Anyways the reason why I started this topic is, apparently SOO many Ppl hate us ,or maybe I should say kids ,I don't know wallahi I only met them online ,and when I say Hate,I mean HATEEEEE.

I'M trying to find a reasonable, logical reason for their hatred, and wallahi I can't!!
Is it a human nature to hate seeing other folks living happily n in peace?
Is it shaytaan that motivated these ppl to spread the heat,and keep grudges till the end of time ?
As I might've mentioned before ,my parents made a conscious decision Long time ago to limit our encounters with Somalis as much as possible ,we still visit them from time to time ,still go to wedding (not many though),funerals ,social gathering ,and it's only fair to mention that my area(even though it has a considerable amount of
Residents) it is mainly occupied by Kuwaitis, and it
Has only two Somali familys, which we hardly socialize with).
This decision was based on their experience in the past and what happened to my sister a few yrs ago proved their point.(SUM SOMALI GIRLZ bad INFLUENCE)
that with aWith combination of her fascination with this new world
(uni)completely altered the path she was supposed to take in life.

When I went to college ,it was the first time ever that I meet a Somali girl MY age,I got along with sum,I loved others ,I only befriended a couple ,Socaad and Fee couldn't be more different in every way.
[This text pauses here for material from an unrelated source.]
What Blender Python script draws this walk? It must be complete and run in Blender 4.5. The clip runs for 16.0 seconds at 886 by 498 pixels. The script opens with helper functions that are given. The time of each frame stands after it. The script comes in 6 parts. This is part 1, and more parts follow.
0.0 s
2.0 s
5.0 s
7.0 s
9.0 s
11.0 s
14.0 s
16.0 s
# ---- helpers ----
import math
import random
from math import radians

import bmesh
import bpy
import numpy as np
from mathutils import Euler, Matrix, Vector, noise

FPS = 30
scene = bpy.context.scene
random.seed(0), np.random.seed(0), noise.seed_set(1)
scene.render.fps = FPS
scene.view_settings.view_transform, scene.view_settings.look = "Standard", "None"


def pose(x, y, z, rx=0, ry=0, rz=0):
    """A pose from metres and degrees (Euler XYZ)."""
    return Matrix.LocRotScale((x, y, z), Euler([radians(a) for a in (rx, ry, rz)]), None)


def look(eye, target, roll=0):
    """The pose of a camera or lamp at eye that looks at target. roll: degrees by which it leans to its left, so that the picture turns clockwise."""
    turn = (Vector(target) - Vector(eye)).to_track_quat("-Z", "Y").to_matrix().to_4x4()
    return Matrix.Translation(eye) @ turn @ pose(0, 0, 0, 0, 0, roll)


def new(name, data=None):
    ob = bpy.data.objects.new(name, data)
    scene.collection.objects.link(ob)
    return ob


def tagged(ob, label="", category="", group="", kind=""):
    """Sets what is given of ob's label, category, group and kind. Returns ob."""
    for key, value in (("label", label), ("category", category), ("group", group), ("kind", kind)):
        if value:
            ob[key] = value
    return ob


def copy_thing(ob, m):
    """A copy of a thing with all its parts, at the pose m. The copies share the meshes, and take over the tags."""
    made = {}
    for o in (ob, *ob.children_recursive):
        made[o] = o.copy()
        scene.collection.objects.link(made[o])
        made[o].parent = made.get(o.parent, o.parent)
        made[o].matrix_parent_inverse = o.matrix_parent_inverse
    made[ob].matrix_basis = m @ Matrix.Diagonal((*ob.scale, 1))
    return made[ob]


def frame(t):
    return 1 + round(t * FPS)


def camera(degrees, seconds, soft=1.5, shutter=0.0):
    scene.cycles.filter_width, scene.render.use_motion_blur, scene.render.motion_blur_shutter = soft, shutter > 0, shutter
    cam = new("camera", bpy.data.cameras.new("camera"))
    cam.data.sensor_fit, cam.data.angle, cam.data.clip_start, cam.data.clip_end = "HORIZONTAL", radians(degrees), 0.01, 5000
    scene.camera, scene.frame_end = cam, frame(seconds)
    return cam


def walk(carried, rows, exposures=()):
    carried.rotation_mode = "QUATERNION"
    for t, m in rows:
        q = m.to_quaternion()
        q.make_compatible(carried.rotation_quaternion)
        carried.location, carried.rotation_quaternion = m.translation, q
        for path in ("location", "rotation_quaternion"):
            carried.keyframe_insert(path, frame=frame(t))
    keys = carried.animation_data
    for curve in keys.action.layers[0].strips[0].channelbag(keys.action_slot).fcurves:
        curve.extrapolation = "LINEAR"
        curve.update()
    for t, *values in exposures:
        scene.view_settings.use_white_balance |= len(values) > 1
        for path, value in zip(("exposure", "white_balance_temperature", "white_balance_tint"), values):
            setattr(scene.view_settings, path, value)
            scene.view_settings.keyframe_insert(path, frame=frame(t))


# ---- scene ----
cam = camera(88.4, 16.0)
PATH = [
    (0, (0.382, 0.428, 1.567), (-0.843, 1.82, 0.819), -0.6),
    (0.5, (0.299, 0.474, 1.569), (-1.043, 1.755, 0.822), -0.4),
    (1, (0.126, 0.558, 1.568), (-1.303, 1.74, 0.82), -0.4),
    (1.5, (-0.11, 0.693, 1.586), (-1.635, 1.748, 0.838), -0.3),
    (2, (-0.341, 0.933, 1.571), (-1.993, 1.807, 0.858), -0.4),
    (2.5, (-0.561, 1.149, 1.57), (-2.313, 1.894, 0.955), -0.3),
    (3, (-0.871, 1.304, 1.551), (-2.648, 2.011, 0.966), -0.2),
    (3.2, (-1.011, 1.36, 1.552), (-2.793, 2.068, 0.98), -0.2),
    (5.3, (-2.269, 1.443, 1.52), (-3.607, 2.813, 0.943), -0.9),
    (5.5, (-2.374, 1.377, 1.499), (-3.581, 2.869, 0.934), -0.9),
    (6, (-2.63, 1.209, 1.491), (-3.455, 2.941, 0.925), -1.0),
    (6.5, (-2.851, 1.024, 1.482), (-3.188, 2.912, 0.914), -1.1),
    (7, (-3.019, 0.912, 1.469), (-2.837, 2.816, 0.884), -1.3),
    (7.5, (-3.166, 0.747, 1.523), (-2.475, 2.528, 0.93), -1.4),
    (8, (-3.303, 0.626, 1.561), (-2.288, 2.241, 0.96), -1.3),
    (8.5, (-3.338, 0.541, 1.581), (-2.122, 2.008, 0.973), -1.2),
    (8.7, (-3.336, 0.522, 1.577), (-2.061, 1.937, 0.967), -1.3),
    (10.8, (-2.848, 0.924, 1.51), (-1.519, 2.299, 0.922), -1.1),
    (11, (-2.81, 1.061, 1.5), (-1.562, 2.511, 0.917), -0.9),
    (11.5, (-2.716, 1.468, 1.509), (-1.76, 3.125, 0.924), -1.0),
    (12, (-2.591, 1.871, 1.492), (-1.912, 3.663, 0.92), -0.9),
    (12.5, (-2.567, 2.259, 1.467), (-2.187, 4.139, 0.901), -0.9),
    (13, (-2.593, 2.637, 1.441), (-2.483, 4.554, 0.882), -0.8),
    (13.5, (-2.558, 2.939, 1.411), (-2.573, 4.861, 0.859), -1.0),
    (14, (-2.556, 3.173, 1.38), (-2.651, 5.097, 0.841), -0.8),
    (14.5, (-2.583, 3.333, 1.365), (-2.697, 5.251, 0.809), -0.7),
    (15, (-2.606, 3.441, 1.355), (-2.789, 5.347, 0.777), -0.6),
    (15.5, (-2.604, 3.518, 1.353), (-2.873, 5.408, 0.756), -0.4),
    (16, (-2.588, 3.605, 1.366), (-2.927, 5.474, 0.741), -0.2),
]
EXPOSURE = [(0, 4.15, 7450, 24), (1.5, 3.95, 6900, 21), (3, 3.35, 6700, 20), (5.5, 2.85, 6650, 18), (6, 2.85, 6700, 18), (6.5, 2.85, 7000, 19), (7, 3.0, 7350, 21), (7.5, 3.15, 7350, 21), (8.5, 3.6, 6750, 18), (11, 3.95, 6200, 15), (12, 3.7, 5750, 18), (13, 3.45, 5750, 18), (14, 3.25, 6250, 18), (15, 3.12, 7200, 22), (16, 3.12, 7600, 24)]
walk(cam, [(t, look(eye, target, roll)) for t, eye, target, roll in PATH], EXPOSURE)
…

One is 2 religious, covers from head to toe, nice and considerate kind of judgmental.
The other one doesn't really care what 2 wear, cabaya, skirt, jeans, she's the type that will tell u 'what I wear doezn't define who I am', very confrontational, with an odd personality ,extremely funny bt gets mad very easily, n supportive at the same time.
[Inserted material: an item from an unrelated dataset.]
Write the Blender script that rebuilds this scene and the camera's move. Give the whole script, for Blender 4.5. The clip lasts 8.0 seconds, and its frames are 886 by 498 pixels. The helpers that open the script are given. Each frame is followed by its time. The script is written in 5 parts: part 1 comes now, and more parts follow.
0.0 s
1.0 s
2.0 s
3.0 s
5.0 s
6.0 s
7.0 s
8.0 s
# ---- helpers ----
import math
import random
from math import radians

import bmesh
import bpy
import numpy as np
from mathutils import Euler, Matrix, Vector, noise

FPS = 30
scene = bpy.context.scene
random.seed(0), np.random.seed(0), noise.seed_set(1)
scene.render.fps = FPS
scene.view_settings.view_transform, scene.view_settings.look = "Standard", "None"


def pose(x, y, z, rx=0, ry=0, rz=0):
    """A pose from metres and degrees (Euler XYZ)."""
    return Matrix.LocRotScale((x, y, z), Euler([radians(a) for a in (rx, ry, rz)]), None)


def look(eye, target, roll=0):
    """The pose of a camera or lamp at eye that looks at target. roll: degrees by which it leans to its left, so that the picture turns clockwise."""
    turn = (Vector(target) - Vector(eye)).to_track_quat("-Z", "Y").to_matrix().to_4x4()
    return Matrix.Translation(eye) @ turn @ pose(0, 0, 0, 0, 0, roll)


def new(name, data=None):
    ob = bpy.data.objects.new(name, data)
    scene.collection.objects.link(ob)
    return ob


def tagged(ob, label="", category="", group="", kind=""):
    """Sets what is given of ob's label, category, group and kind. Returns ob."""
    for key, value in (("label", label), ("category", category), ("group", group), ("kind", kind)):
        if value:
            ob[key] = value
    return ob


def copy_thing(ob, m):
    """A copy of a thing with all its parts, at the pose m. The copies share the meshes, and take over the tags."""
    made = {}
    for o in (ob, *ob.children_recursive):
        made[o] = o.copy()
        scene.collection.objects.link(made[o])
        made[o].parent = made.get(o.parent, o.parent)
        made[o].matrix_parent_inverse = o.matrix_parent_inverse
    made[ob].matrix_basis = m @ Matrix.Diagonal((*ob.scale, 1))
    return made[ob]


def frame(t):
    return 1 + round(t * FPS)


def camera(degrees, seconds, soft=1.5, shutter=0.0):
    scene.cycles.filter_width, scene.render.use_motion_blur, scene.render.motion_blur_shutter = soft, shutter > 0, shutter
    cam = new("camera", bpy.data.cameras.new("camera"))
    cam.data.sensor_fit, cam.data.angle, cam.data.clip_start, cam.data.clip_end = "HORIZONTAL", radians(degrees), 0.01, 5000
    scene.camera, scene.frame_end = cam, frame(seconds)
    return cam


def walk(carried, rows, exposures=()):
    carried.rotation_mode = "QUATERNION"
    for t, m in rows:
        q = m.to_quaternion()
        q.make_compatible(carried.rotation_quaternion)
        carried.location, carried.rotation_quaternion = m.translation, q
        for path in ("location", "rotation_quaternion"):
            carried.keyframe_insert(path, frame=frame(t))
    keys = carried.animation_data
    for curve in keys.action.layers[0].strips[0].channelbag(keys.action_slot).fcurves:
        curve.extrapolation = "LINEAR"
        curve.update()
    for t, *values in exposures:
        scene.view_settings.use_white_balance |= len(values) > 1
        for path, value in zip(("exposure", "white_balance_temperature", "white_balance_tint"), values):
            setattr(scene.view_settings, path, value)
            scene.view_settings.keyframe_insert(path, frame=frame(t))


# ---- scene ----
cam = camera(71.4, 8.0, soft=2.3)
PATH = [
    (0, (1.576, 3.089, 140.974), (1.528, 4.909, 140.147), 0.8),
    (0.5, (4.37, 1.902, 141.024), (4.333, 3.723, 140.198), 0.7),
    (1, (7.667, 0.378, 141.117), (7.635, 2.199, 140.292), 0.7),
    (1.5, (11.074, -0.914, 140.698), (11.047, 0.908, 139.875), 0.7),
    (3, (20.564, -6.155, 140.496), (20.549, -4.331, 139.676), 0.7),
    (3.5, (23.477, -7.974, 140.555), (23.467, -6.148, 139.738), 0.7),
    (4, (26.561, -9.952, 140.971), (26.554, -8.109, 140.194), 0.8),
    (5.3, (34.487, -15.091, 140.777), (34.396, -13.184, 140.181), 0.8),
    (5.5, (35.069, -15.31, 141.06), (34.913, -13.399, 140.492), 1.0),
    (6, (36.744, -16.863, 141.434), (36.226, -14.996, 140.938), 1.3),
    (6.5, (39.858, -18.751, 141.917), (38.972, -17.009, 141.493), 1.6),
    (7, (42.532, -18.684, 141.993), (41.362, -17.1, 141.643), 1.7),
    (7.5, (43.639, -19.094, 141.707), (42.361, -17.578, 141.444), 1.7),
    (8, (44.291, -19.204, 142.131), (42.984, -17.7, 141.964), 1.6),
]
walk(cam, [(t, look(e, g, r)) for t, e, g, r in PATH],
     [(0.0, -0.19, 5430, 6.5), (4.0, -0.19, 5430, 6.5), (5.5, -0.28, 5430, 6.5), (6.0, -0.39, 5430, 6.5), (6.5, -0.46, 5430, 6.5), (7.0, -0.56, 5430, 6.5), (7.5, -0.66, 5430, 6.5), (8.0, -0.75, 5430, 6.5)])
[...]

I like the rest, most of my girls R SWEET.
THE PROBLEM IS I 'm way 2 scared to let any of my Somali girls IN,simply b/c I lead a double life…..
It's not as bad as it sounds ,bt wat happens is I sometimes leave the house wearing sumthin and change on my way to college ,or go out to malls ,cinema ,restaurants whatever when my parents think I'm at college, first it felt really crazy and wrong.
and I was terrified of getting caught, then after a while I realized that many girls r doing the same(specially going out on our break)it was quiet natural to every1 bt MY family, and about wat I wear it's just wat a normal girl in my age wears, I don't throw my scarf, hook up with guys or skip my lectures like sum do.
When I really think about my life ,I know that I had no choice ,otherwise I would've simply suffocated, my parents are not as clueless as they seem,they KNOW that I go out sometimes they simply luv to pretend that they don't .I'm not sure why, it's just how things are around MY HOUSE……..
I'm a seNIOR at college, I'm stressed, I'm busy, I don't work as much as I should be working, I'm tired ,I feel that I've managed to dhameyay my energy in the past 3 yrz,I really Really want to graduate ,bt in the same time I feel as if I'm not ready to end this chapter of my life.
I often feel that I'm missing something, what is it!! Only Allah knows.
All I can do for now is try to fight the confusion and make the best of the time I have left in my college.